Gerutuan saya mengenai frasa ”kok tega” berubah menjadi rasa syukur. Tak banyak rasanya CEO perusahaan besar yang memberikan tugas langsung kepada staf, menyemangati, memberikan pujian, dan tentu saja teguran keras jika perlu. Saya sungguh bersyukur.
Hari ini saya begitu kaget dengan status tersangka yang disematkan kepada Pak Dahlan Iskan. Pak Dahlan adalah Jawa Pos, Jawa Pos adalah Pak Dahlan. Tapi, yang terjadi adalah Pak Dahlan dan Jawa Pos saat ini saling gugat dan berujung Pak Dahlan menjadi tersangka.
Saya tak terlalu peduli apa yang terjadi hingga saling gugat. Saya hanya bergumam, kok tega.

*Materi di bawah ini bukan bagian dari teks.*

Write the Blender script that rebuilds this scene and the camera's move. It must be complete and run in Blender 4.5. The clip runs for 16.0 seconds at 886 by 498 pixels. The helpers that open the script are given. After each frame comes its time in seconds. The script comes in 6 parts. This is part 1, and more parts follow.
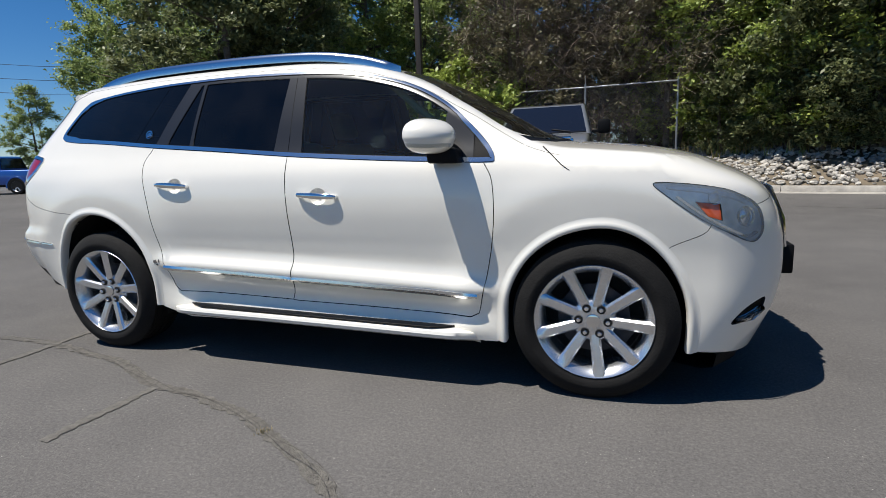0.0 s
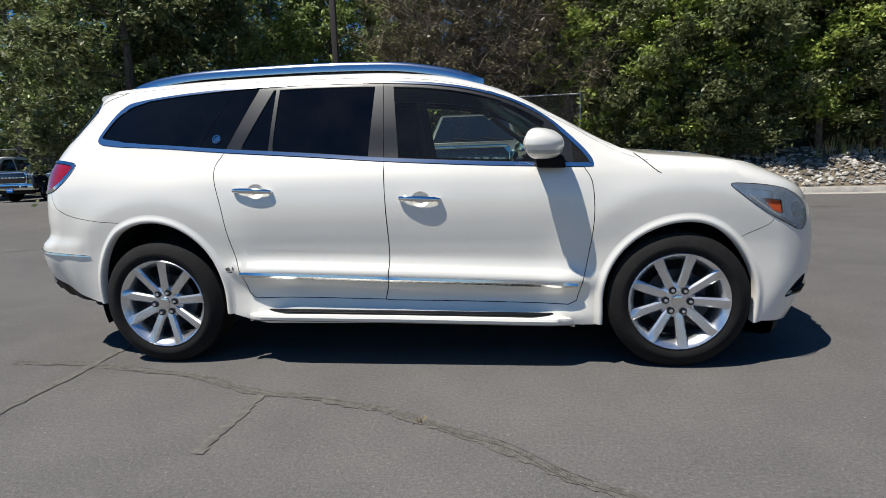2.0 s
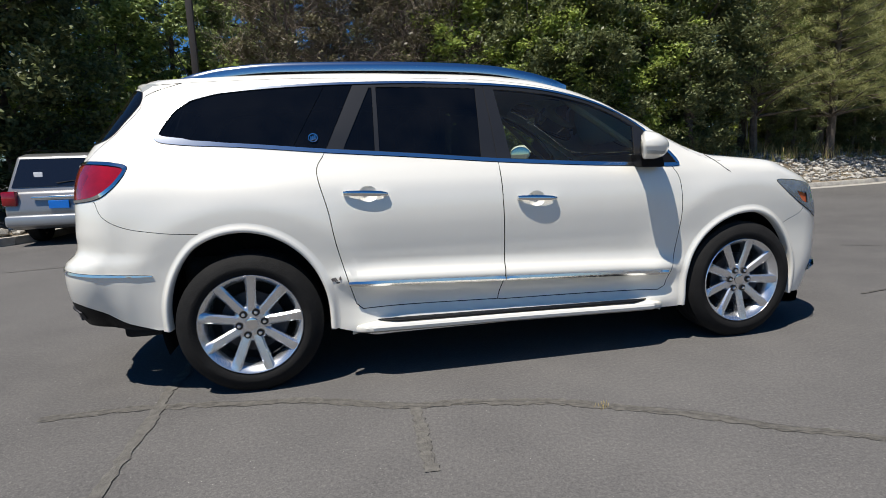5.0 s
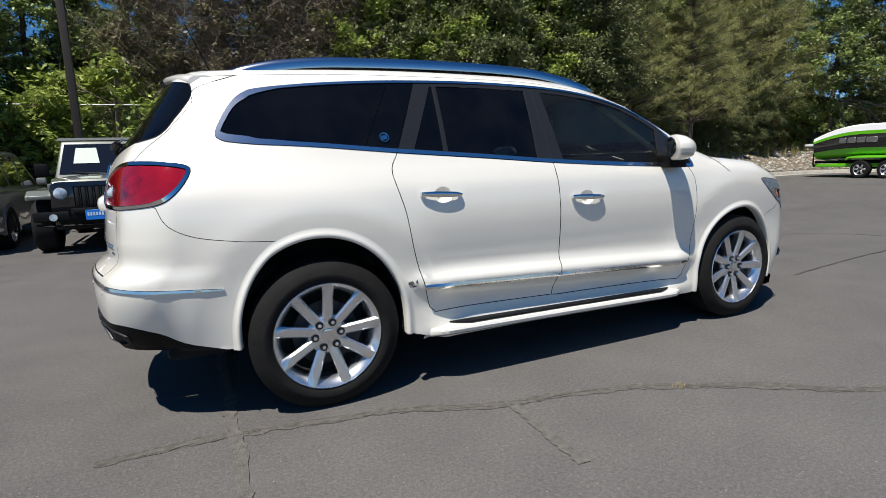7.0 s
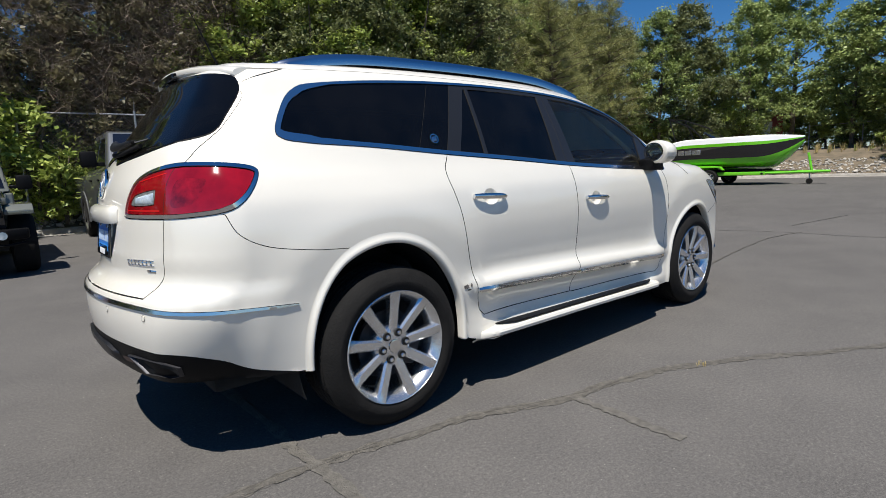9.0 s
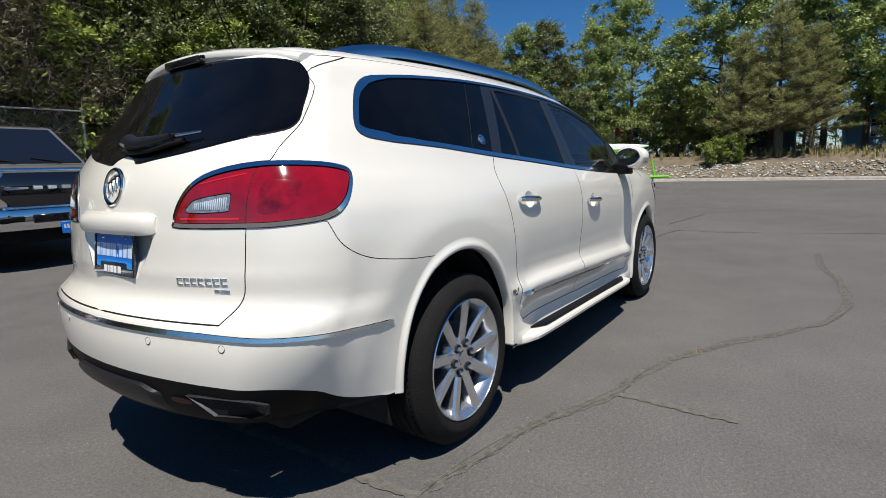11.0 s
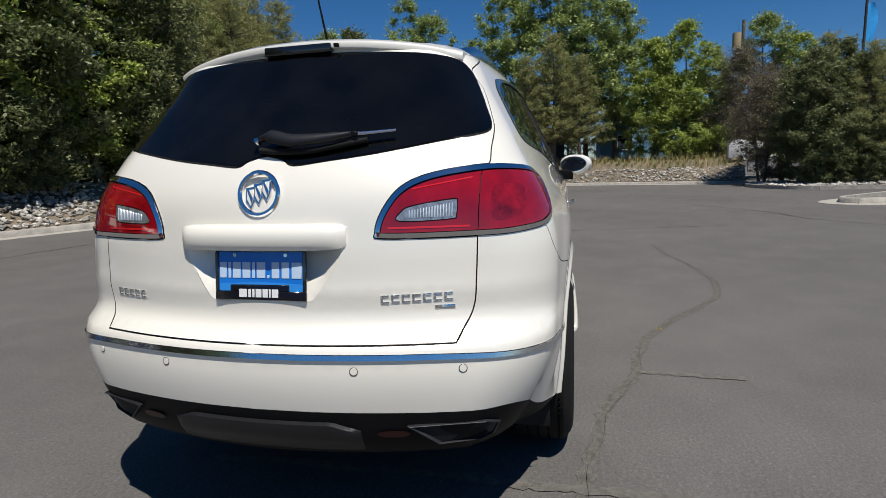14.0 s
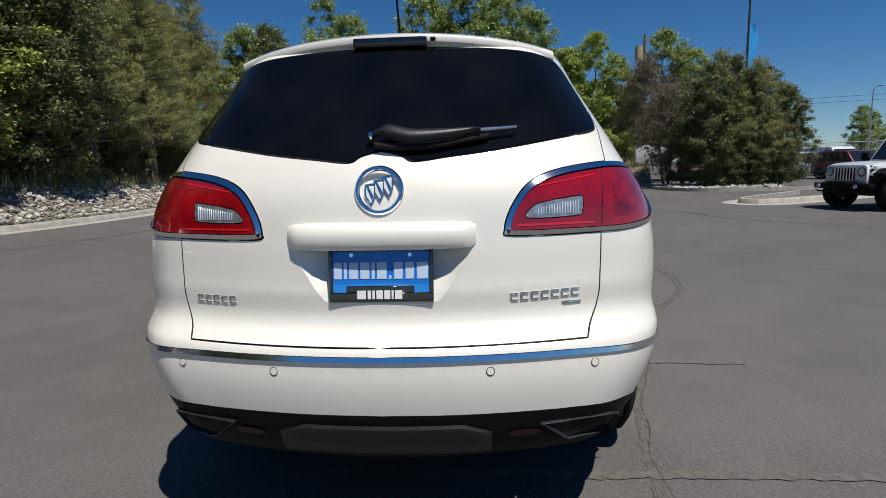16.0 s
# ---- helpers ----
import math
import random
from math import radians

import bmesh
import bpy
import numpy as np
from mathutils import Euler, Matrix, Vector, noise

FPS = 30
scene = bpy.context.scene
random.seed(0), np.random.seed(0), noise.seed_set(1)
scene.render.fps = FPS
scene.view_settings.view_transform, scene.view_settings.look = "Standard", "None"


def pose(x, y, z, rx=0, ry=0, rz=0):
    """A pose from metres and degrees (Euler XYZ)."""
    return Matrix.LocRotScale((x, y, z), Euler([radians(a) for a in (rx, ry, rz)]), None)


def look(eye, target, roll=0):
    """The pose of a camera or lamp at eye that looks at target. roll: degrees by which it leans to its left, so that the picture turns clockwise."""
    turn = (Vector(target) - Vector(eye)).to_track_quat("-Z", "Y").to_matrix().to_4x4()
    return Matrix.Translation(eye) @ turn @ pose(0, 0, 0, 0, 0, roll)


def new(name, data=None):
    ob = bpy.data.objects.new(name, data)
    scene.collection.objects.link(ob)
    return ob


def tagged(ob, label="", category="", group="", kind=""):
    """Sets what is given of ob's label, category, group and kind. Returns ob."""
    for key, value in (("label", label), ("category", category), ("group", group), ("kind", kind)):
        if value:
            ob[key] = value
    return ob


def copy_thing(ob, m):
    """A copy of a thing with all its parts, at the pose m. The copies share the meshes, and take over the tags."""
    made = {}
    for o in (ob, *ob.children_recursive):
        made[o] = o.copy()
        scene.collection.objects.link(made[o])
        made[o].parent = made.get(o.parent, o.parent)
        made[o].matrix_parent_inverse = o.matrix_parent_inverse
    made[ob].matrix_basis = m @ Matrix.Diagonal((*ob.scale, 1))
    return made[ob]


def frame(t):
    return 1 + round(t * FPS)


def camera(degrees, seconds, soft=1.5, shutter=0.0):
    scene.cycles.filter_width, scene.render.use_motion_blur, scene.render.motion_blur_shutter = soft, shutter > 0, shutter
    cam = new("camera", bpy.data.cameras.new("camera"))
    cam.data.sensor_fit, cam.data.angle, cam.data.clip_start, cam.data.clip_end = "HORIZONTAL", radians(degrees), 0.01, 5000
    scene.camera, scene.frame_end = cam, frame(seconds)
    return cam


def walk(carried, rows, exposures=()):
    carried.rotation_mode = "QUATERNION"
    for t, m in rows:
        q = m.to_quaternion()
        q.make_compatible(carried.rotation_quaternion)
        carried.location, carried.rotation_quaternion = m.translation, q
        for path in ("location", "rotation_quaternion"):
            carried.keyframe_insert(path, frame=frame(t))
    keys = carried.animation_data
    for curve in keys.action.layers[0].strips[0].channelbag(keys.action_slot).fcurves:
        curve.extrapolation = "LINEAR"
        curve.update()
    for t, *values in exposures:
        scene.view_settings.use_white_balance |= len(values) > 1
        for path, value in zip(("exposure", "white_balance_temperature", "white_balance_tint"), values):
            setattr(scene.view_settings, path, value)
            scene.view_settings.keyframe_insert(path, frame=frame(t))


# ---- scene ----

Pak Dahlan membangun Jawa Pos di era 1980. Menggeser budaya membaca koran sore menjadi pagi, membangun budaya kerja yang kuat dan tentu saja menghasilkan pendapatan yang peningkatannya eksponensial dari tahun 1980 hingga 2000-an.
Apa tak tersisa ingatan saling menghidupi sebegitu lamanya? Apa tak ada sisa rasa sayang dan saling dukung yang sudah berjalan hampir setengah abad sejak Jawa Pos diambil alih, sehingga Pak Dahlan di masa tua harus menghadapi status tersangka?